The general contractor was a joint venture between Hoffman Construction and Skanska USA. Over nearly four years, Hoffman-Skanska utilized 443 other businesses as contractors or vendors.

About 95% of the construction work was performed by union members, like OEG employee and IBEW Local 48 member Shikara White. | Photo courtesy of Hoffman/Skanska

The lion’s share of the work was performed by scores of union-signatory firms, including Alliance Industrial Group, Cherry City Electric, Derr & Gruenewald Construction, Harder Mechanical, JH Kelly, McKinstry Co., Ness & Campbell Crane, OEG, Western Rebar, and Snyder Roofing.

Unique features of the project presented challenges that union contractors met with creativity. To begin with, the roof was constructed out in the middle of the airfield, divided into 18 different sections 12,000 square feet each, and then painstakingly transported nearly three quarters of a mile in the middle of the night, lifted 80 feet into the air, maneuvered into place, and re-attached. 

It was the biggest job Tigard-based Snyder Roofing ever worked on, said Snyder project manager Drew Slipher — money-wise, in duration, and probably in square footage. For more than three years, Snyder employed up to 25 members of Roofers Local 49 at a time, who applied waterproofing and insulation more than two feet thick to segments of roof. Roofers are used to applying asphalt on flat commercial roofs, but this one was sloped in a series of humps. Snyder had to invent a new piece of equipment to apply it — an auto-leveling articulated mop cart that could hold 75 gallons of 500-degree asphalt. 

The new main terminal was scheduled to open May 22. But in March and April, three close-call safety incidents in about a 10-day period led to a decision by Hoffman-Skanska managers to stop work, send everyone home for three days, and slow down the pace upon return in order to sharpen the focus on safety.
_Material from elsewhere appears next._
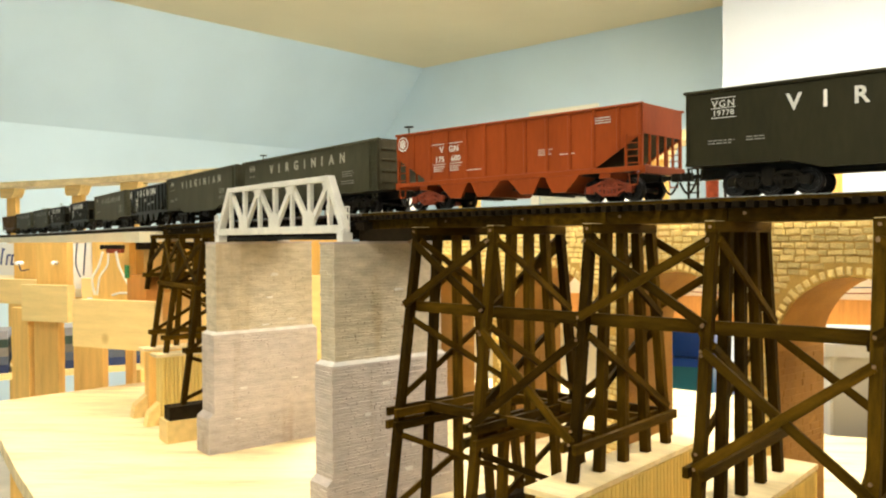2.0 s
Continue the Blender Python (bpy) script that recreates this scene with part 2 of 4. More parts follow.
def lettering(text, size, m, material, parent, name="lettering", gap=1.0, depth=0.0002, label="", bold=0.0, wide=1.0):
    cu = bpy.data.curves.new(name, "FONT")
    cu.body, cu.size, cu.space_character, cu.extrude, cu.align_x, cu.align_y = text, size, gap, depth, "CENTER", "CENTER"
    cu.offset = bold
    cu.resolution_u = 3
    tmp = new(name, cu)
    dg = bpy.context.evaluated_depsgraph_get()
    me = bpy.data.meshes.new_from_object(tmp.evaluated_get(dg))
    bpy.data.objects.remove(tmp)
    me.transform(m @ Matrix.Diagonal((wide, 1, 1, 1)))
    me.materials.clear()
    me.materials.append(material)
    ob = new(name, me)
    ob.parent = parent
    if label:
        ob["label"] = label
    return ob


# ---------------------------------------------------------------- the line of the track
RAIL = 1.331
LINE = [(-4.35, 3.2), (-3.95, 3.62), (-3.35, 3.9), (-2.75, 3.8), (-2.2, 3.41), (-1.66, 2.82), (-1.155, 2.165), (-0.688, 1.525), (-0.311, 1.015), (-0.156, 0.829),
        (0.0004, 0.648), (0.0645, 0.589), (0.135, 0.531), (0.2080, 0.4702), (0.2865, 0.4090)]
turn = -37.5
for _ in range(24):
    LINE.append((LINE[-1][0] + 0.092 * math.cos(radians(turn)), LINE[-1][1] + 0.092 * math.sin(radians(turn))))
    turn = min(0, turn + 1.9)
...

To be sure, there were slips and falls and sprains and breaks over the course of the three-year project, but no very serious injuries, Robinhold said. And nothing like PDX’s calamitous parking lot expansion project in 1997, during which a section of under-construction parking garage collapsed, killing three union iron workers.

“Really, it’s about the people who do this work, and if you’re not thinking about them first, something’s wrong,” Robinhold said. “I heard it from our own guys, an electrician on the job said, ‘You guys are walking your talk.’”
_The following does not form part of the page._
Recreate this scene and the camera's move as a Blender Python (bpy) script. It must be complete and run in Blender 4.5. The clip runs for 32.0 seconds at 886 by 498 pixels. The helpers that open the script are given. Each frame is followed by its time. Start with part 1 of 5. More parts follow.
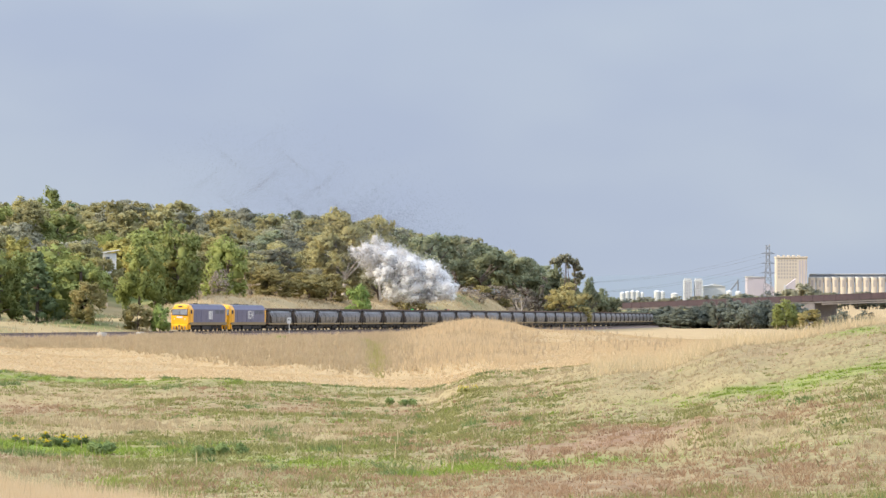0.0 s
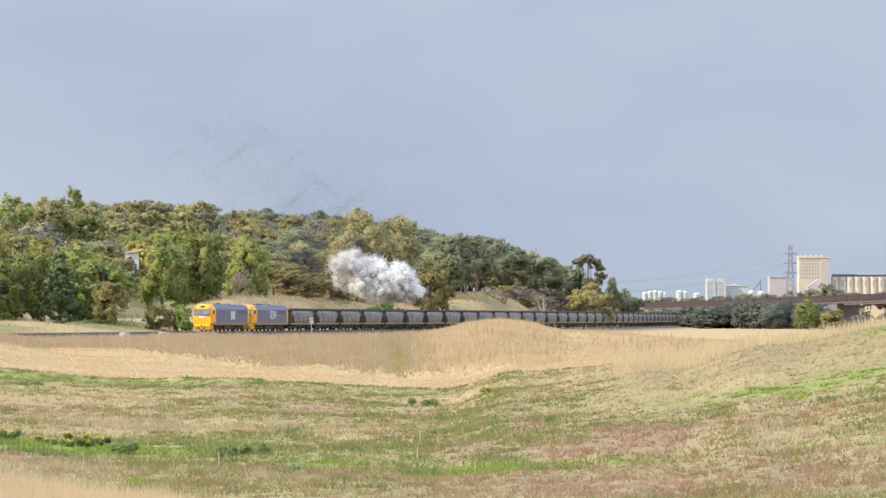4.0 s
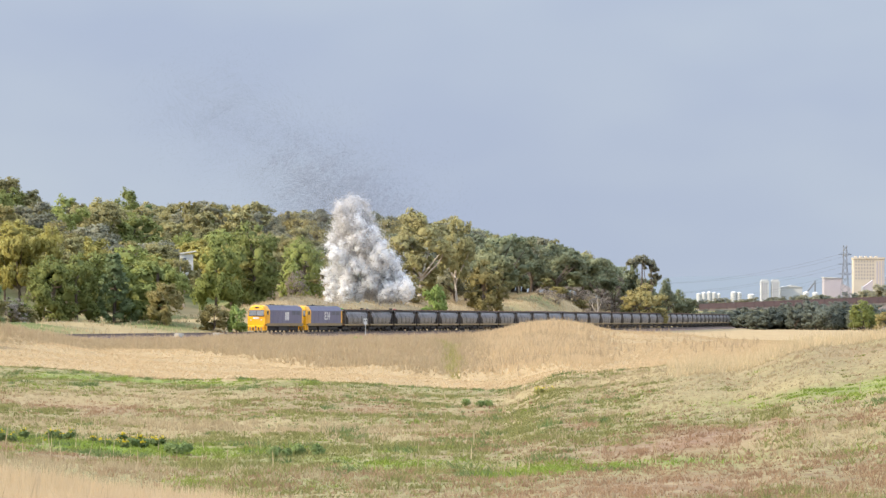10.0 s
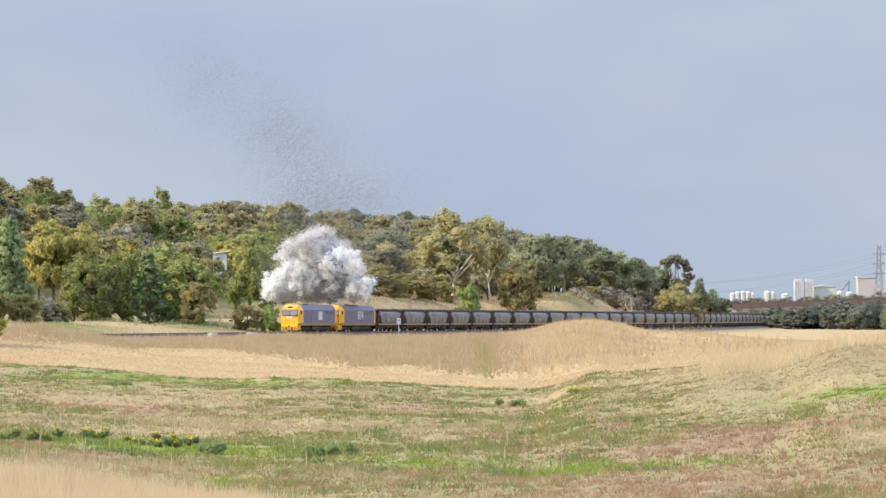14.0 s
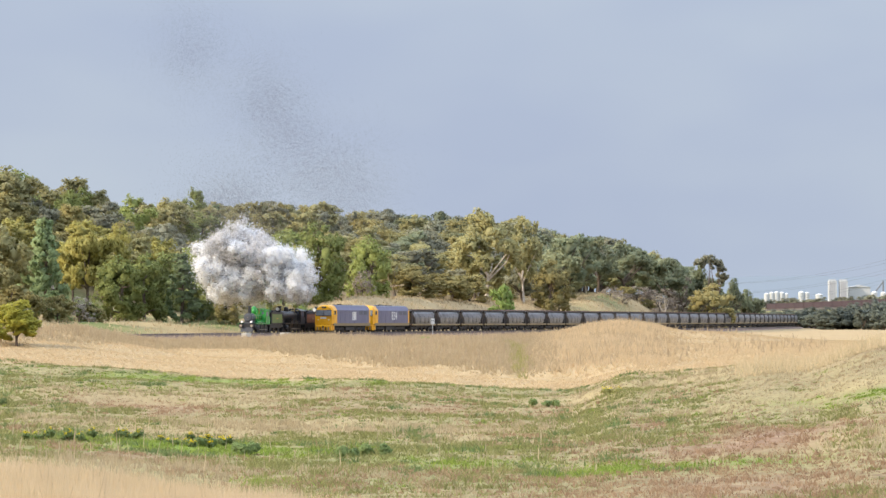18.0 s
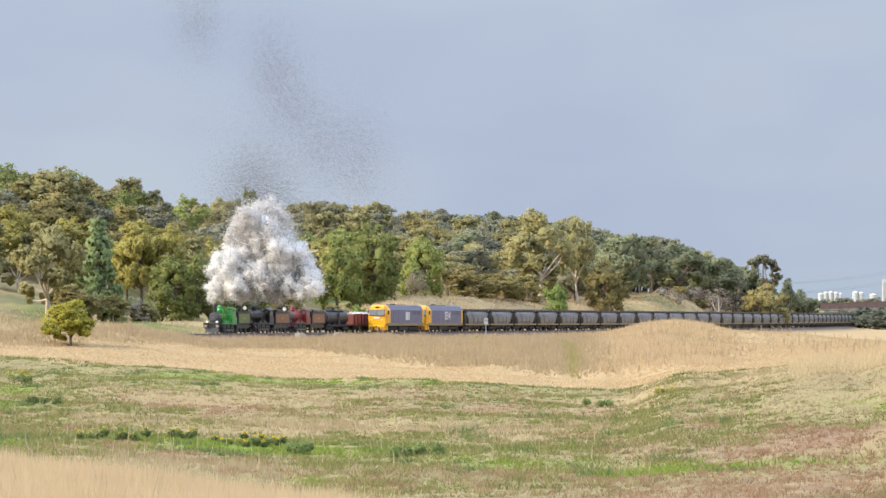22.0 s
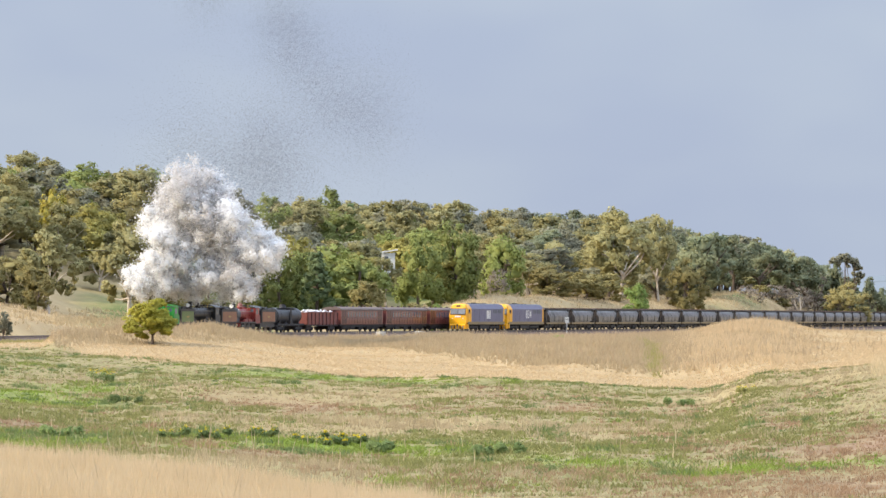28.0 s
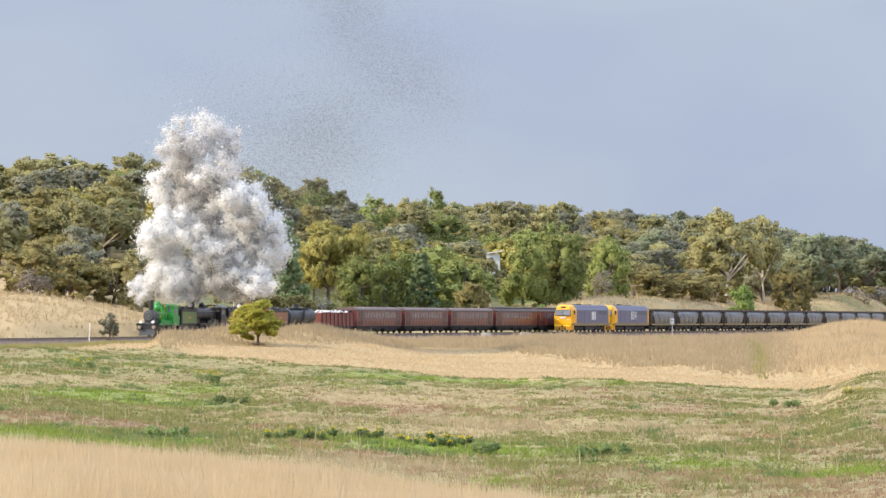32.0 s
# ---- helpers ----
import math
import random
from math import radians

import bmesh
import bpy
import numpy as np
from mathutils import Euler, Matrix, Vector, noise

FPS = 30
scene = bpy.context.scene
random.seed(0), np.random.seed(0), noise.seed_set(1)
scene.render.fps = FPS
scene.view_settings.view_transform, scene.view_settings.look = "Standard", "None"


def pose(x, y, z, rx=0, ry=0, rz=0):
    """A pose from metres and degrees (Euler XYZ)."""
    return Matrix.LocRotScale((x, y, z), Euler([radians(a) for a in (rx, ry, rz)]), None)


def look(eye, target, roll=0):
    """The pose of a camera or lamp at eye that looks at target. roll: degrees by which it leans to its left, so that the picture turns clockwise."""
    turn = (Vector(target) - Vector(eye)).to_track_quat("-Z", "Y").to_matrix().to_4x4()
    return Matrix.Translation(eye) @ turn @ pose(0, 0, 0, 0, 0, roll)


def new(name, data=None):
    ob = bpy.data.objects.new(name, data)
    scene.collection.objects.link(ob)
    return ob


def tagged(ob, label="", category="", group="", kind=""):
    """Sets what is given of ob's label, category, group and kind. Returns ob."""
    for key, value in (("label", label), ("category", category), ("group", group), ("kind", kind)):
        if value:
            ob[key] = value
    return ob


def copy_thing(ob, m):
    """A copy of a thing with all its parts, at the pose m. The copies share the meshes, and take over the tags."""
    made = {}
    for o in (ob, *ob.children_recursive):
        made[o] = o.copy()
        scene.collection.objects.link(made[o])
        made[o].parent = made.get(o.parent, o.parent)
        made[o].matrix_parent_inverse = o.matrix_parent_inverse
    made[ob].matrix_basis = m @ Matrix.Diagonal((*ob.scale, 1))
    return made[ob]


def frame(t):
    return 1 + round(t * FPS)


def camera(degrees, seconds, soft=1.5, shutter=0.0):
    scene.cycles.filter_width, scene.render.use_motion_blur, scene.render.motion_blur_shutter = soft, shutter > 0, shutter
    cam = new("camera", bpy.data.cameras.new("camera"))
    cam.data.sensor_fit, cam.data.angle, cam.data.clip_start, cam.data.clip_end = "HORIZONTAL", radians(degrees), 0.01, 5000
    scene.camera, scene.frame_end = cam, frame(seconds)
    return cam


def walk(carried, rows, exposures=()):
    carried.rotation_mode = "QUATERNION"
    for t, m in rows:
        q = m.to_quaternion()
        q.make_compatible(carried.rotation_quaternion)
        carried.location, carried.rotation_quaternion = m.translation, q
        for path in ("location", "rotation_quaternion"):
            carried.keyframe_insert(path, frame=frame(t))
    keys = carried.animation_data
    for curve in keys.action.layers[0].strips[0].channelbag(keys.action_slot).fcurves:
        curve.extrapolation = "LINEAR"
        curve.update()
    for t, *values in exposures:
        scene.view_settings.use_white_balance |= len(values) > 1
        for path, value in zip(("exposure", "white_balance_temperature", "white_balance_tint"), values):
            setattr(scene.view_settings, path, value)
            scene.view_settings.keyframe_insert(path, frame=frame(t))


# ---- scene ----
cam = camera(15.58, 32.0, soft=1.45)
EYE, TILT = 7.6, 0.59
# seconds, pan to the left, tilt: the camera turns on a tripod
PAN = [
    (0.0, -0.000, 0.000),
    (0.5, 0.040, 0.002),
    (1.0, 0.094, 0.001),
    (1.5, 0.157, 0.001),
    (2.0, 0.215, 0.000),
    (2.5, 0.255, -0.002),
    (4.5, 0.461, 0.002),
    (5.0, 0.538, 0.002),
    (5.5, 0.609, 0.002),
    (6.0, 0.688, 0.003),
    (6.5, 0.771, 0.002),
    (7.0, 0.869, 0.002),
    (7.5, 0.954, 0.001),
    (8.0, 1.043, -0.001),
    (8.5, 1.116, 0.003),
    (9.0, 1.189, 0.007),
    (9.5, 1.260, 0.013),
    (10.0, 1.348, 0.018),
    (10.5, 1.424, 0.019),
    (11.0, 1.486, 0.023),
    (11.5, 1.532, 0.025),
    (12.0, 1.584, 0.022),
    (12.5, 1.666, 0.019),
    (13.0, 1.757, 0.014),
    (13.5, 1.840, 0.011),
    (14.0, 1.937, 0.011),
    (14.5, 2.043, 0.011),
    (15.0, 2.157, 0.013),
    (15.5, 2.237, 0.012),
    (17.5, 2.470, 0.020),
    (18.0, 2.535, 0.016),
    (18.5, 2.605, 0.015),
    (19.0, 2.699, 0.013),
    (19.5, 2.820, 0.012),
    (20.0, 2.976, 0.012),
    (20.5, 3.138, 0.014),
    (21.0, 3.290, 0.014),
    (21.5, 3.397, 0.014),
    (22.0, 3.478, 0.014),
    (22.5, 3.545, 0.013),
    (23.0, 3.609, 0.001),
    (23.5, 3.672, -0.005),
    (24.0, 3.752, -0.005),
    (24.5, 3.837, -0.006),
    (25.0, 3.958, -0.009),
    (25.5, 4.080, -0.010),
    (27.5, 4.668, -0.006),
    (28.0, 4.910, -0.009),
    (28.5, 5.136, -0.009),
    (29.0, 5.369, -0.007),
    (29.5, 5.585, -0.003),
    (30.0, 5.829, 0.000),
    (30.5, 6.057, 0.005),
    (31.0, 6.300, 0.012),
    (31.5, 6.523, 0.013),
    (32.0, 6.767, 0.012),
]
walk(cam, [(t, pose(0, 0, EYE, 90 + TILT + tilt, 0, turn)) for t, turn, tilt in PAN])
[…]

The remodeled main terminal is the latest phase of an ongoing project the Port has dubbed “PDX Next.” Workers earlier demolished Concourse A, known for its dim lights, low ceilings and crowded seating areas, and built Concourse B with six additional gates. Also complete are a new parking garage expansion, featuring a transportation plaza for taxi, Uber, and Lyft passengers that is clearing up traffic congestion on the terminal roadway by diverting taxis and rideshares. 

The final phase of the renovation has already begun and is expected to be complete in early 2026. It involves the creation of a new elevated Alaska-Horizon lounge similar to the new Loyal Legion lounge. Four roof pieces remain on the tarmac to be moved into place in the final phase.